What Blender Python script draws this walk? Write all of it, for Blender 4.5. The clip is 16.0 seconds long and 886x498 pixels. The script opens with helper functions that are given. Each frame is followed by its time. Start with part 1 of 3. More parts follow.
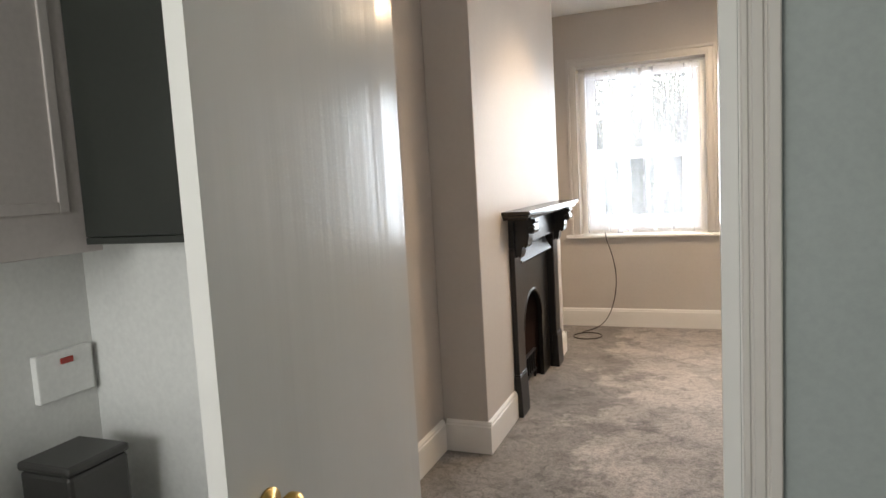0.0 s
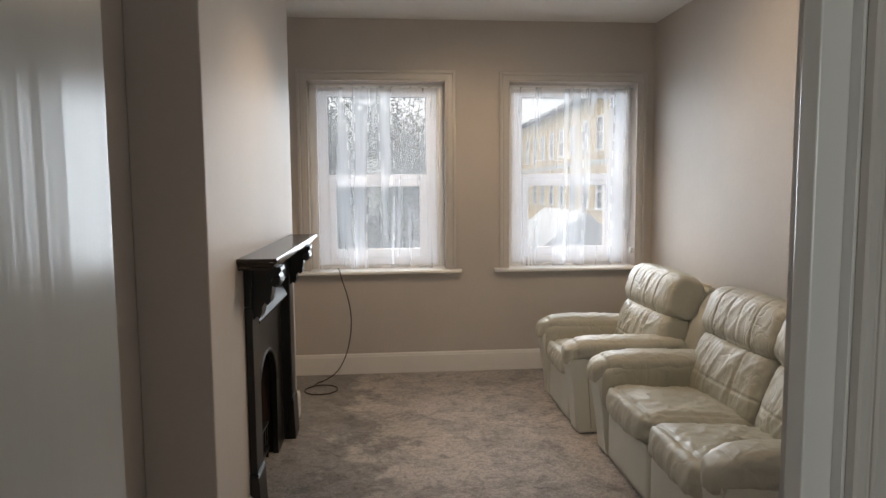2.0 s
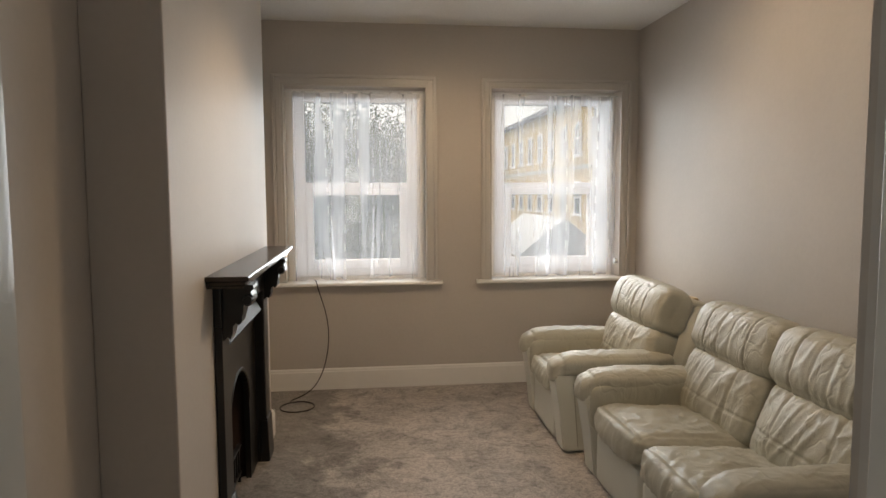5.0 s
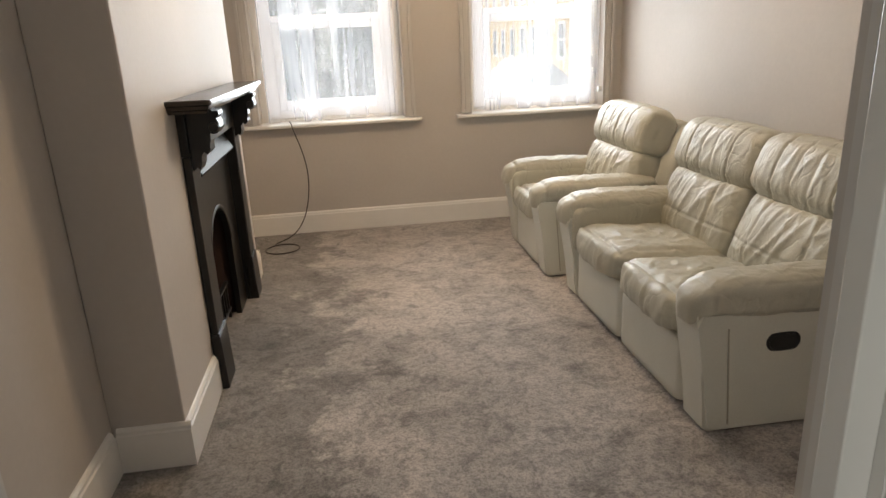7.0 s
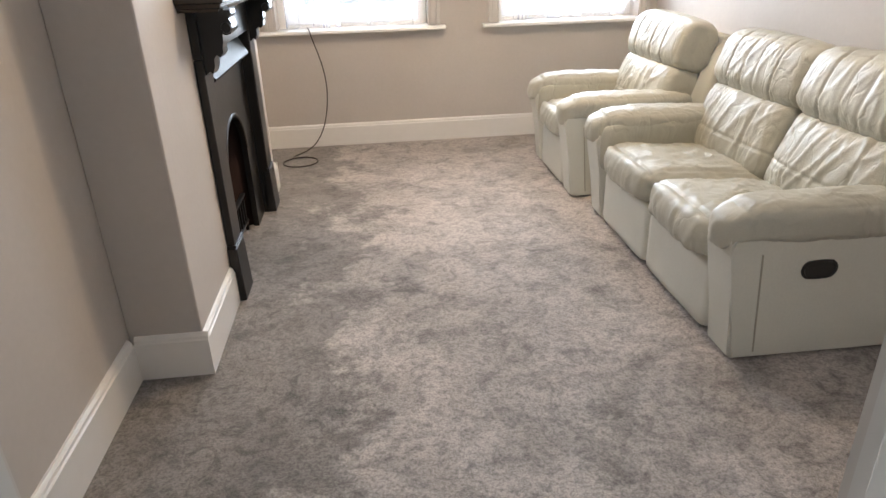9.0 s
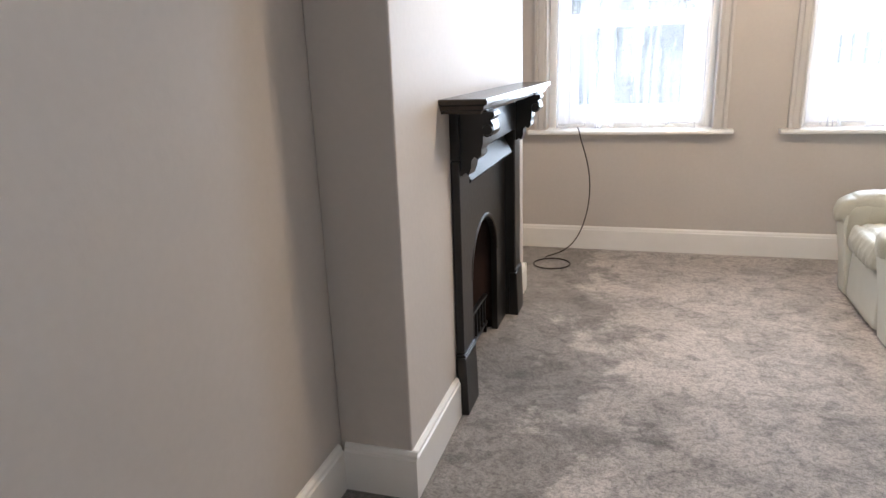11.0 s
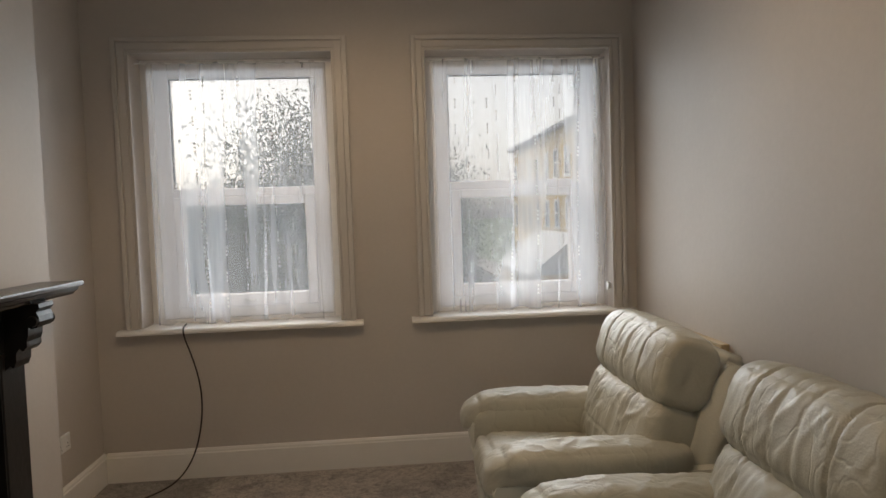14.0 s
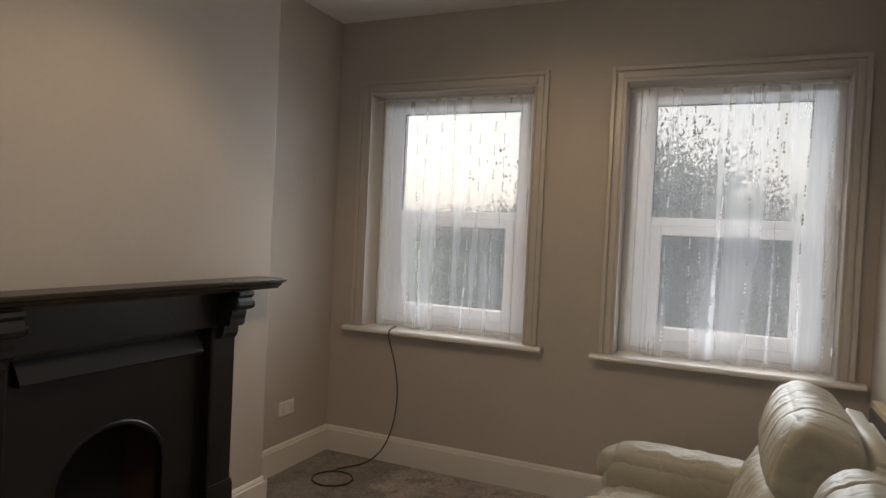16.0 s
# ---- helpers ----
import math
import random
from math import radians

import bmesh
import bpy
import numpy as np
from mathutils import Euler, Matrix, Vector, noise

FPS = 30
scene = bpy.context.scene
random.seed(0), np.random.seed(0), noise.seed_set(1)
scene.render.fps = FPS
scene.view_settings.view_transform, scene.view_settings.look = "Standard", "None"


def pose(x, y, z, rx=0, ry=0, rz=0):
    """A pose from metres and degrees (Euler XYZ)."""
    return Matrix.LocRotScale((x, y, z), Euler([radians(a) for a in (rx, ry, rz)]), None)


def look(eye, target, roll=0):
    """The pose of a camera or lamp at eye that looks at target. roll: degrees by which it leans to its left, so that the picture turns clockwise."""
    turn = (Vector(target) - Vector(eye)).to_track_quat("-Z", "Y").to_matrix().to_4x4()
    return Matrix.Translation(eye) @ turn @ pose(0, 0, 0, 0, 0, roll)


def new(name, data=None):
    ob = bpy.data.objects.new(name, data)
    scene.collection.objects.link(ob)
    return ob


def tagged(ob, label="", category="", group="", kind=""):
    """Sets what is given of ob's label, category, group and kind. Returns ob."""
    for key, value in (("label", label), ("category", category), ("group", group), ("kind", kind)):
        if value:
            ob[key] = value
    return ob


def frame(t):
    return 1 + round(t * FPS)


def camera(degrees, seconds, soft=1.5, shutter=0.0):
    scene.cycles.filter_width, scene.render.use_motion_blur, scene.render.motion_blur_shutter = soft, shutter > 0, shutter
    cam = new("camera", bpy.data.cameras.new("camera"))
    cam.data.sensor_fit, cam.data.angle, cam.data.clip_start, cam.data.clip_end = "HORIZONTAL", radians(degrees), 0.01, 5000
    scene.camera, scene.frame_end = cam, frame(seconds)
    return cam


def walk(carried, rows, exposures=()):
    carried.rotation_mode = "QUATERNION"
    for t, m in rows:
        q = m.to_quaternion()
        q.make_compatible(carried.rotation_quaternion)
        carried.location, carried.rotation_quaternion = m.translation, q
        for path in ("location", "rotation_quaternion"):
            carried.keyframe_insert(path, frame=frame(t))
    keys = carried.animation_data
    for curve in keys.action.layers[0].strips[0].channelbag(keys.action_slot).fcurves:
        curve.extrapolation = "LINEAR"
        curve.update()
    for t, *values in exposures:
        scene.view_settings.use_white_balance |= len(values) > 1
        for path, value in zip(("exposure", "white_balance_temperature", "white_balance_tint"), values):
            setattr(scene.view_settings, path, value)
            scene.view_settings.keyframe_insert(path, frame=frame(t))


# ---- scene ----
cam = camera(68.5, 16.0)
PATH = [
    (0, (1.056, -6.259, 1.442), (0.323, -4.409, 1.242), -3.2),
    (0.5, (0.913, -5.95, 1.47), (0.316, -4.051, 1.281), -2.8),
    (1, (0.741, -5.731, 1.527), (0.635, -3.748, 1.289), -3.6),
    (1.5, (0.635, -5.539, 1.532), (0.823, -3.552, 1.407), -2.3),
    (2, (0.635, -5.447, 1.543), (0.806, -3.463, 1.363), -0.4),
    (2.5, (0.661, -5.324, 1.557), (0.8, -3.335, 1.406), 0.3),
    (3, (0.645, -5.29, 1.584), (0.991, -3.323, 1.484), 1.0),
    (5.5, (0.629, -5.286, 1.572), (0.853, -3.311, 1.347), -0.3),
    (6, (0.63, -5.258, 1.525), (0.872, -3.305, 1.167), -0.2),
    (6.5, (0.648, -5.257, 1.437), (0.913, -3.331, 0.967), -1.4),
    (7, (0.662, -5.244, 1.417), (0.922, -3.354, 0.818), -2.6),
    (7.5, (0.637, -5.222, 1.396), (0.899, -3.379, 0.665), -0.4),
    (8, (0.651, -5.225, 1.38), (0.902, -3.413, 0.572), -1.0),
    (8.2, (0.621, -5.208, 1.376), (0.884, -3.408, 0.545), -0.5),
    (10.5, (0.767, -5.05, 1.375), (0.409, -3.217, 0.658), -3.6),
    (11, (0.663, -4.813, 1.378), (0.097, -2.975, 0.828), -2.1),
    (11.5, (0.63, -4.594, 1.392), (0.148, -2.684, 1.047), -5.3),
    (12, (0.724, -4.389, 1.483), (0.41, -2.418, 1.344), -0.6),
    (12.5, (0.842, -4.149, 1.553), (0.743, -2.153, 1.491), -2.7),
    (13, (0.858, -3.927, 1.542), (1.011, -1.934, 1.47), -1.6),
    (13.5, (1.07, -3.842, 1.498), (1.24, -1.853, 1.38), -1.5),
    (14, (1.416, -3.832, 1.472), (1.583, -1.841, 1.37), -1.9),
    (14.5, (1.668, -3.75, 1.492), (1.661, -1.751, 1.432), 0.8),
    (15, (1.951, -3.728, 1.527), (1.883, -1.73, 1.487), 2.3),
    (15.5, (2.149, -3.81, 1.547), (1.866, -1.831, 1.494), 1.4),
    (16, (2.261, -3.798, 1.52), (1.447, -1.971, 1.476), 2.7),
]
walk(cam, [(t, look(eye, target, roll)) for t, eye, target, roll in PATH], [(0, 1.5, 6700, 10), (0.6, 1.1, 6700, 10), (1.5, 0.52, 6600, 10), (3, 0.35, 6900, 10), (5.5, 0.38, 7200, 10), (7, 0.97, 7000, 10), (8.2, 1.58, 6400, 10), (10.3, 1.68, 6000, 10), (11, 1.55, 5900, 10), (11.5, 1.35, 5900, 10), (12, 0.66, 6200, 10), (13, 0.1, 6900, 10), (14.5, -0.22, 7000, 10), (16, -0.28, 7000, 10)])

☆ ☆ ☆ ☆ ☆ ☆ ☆

→ **Aim**
Make an exact copy of the data above, pictures excluded.

→ **Correct answer**
What Blender Python script draws this walk? Write all of it, for Blender 4.5. The clip is 16.0 seconds long and 886x498 pixels. The script opens with helper functions that are given. Each frame is followed by its time. Start with part 1 of 3. More parts follow.
0.0 s
2.0 s
5.0 s
7.0 s
9.0 s
11.0 s
14.0 s
16.0 s
# ---- helpers ----
import math
import random
from math import radians

import bmesh
import bpy
import numpy as np
from mathutils import Euler, Matrix, Vector, noise

FPS = 30
scene = bpy.context.scene
random.seed(0), np.random.seed(0), noise.seed_set(1)
scene.render.fps = FPS
scene.view_settings.view_transform, scene.view_settings.look = "Standard", "None"


def pose(x, y, z, rx=0, ry=0, rz=0):
    """A pose from metres and degrees (Euler XYZ)."""
    return Matrix.LocRotScale((x, y, z), Euler([radians(a) for a in (rx, ry, rz)]), None)


def look(eye, target, roll=0):
    """The pose of a camera or lamp at eye that looks at target. roll: degrees by which it leans to its left, so that the picture turns clockwise."""
    turn = (Vector(target) - Vector(eye)).to_track_quat("-Z", "Y").to_matrix().to_4x4()
    return Matrix.Translation(eye) @ turn @ pose(0, 0, 0, 0, 0, roll)


def new(name, data=None):
    ob = bpy.data.objects.new(name, data)
    scene.collection.objects.link(ob)
    return ob


def tagged(ob, label="", category="", group="", kind=""):
    """Sets what is given of ob's label, category, group and kind. Returns ob."""
    for key, value in (("label", label), ("category", category), ("group", group), ("kind", kind)):
        if value:
            ob[key] = value
    return ob


def frame(t):
    return 1 + round(t * FPS)


def camera(degrees, seconds, soft=1.5, shutter=0.0):
    scene.cycles.filter_width, scene.render.use_motion_blur, scene.render.motion_blur_shutter = soft, shutter > 0, shutter
    cam = new("camera", bpy.data.cameras.new("camera"))
    cam.data.sensor_fit, cam.data.angle, cam.data.clip_start, cam.data.clip_end = "HORIZONTAL", radians(degrees), 0.01, 5000
    scene.camera, scene.frame_end = cam, frame(seconds)
    return cam


def walk(carried, rows, exposures=()):
    carried.rotation_mode = "QUATERNION"
    for t, m in rows:
        q = m.to_quaternion()
        q.make_compatible(carried.rotation_quaternion)
        carried.location, carried.rotation_quaternion = m.translation, q
        for path in ("location", "rotation_quaternion"):
            carried.keyframe_insert(path, frame=frame(t))
    keys = carried.animation_data
    for curve in keys.action.layers[0].strips[0].channelbag(keys.action_slot).fcurves:
        curve.extrapolation = "LINEAR"
        curve.update()
    for t, *values in exposures:
        scene.view_settings.use_white_balance |= len(values) > 1
        for path, value in zip(("exposure", "white_balance_temperature", "white_balance_tint"), values):
            setattr(scene.view_settings, path, value)
            scene.view_settings.keyframe_insert(path, frame=frame(t))


# ---- scene ----
cam = camera(68.5, 16.0)
PATH = [
    (0, (1.056, -6.259, 1.442), (0.323, -4.409, 1.242), -3.2),
    (0.5, (0.913, -5.95, 1.47), (0.316, -4.051, 1.281), -2.8),
    (1, (0.741, -5.731, 1.527), (0.635, -3.748, 1.289), -3.6),
    (1.5, (0.635, -5.539, 1.532), (0.823, -3.552, 1.407), -2.3),
    (2, (0.635, -5.447, 1.543), (0.806, -3.463, 1.363), -0.4),
    (2.5, (0.661, -5.324, 1.557), (0.8, -3.335, 1.406), 0.3),
    (3, (0.645, -5.29, 1.584), (0.991, -3.323, 1.484), 1.0),
    (5.5, (0.629, -5.286, 1.572), (0.853, -3.311, 1.347), -0.3),
    (6, (0.63, -5.258, 1.525), (0.872, -3.305, 1.167), -0.2),
    (6.5, (0.648, -5.257, 1.437), (0.913, -3.331, 0.967), -1.4),
    (7, (0.662, -5.244, 1.417), (0.922, -3.354, 0.818), -2.6),
    (7.5, (0.637, -5.222, 1.396), (0.899, -3.379, 0.665), -0.4),
    (8, (0.651, -5.225, 1.38), (0.902, -3.413, 0.572), -1.0),
    (8.2, (0.621, -5.208, 1.376), (0.884, -3.408, 0.545), -0.5),
    (10.5, (0.767, -5.05, 1.375), (0.409, -3.217, 0.658), -3.6),
    (11, (0.663, -4.813, 1.378), (0.097, -2.975, 0.828), -2.1),
    (11.5, (0.63, -4.594, 1.392), (0.148, -2.684, 1.047), -5.3),
    (12, (0.724, -4.389, 1.483), (0.41, -2.418, 1.344), -0.6),
    (12.5, (0.842, -4.149, 1.553), (0.743, -2.153, 1.491), -2.7),
    (13, (0.858, -3.927, 1.542), (1.011, -1.934, 1.47), -1.6),
    (13.5, (1.07, -3.842, 1.498), (1.24, -1.853, 1.38), -1.5),
    (14, (1.416, -3.832, 1.472), (1.583, -1.841, 1.37), -1.9),
    (14.5, (1.668, -3.75, 1.492), (1.661, -1.751, 1.432), 0.8),
    (15, (1.951, -3.728, 1.527), (1.883, -1.73, 1.487), 2.3),
    (15.5, (2.149, -3.81, 1.547), (1.866, -1.831, 1.494), 1.4),
    (16, (2.261, -3.798, 1.52), (1.447, -1.971, 1.476), 2.7),
]
walk(cam, [(t, look(eye, target, roll)) for t, eye, target, roll in PATH], [(0, 1.5, 6700, 10), (0.6, 1.1, 6700, 10), (1.5, 0.52, 6600, 10), (3, 0.35, 6900, 10), (5.5, 0.38, 7200, 10), (7, 0.97, 7000, 10), (8.2, 1.58, 6400, 10), (10.3, 1.68, 6000, 10), (11, 1.55, 5900, 10), (11.5, 1.35, 5900, 10), (12, 0.66, 6200, 10), (13, 0.1, 6900, 10), (14.5, -0.22, 7000, 10), (16, -0.28, 7000, 10)])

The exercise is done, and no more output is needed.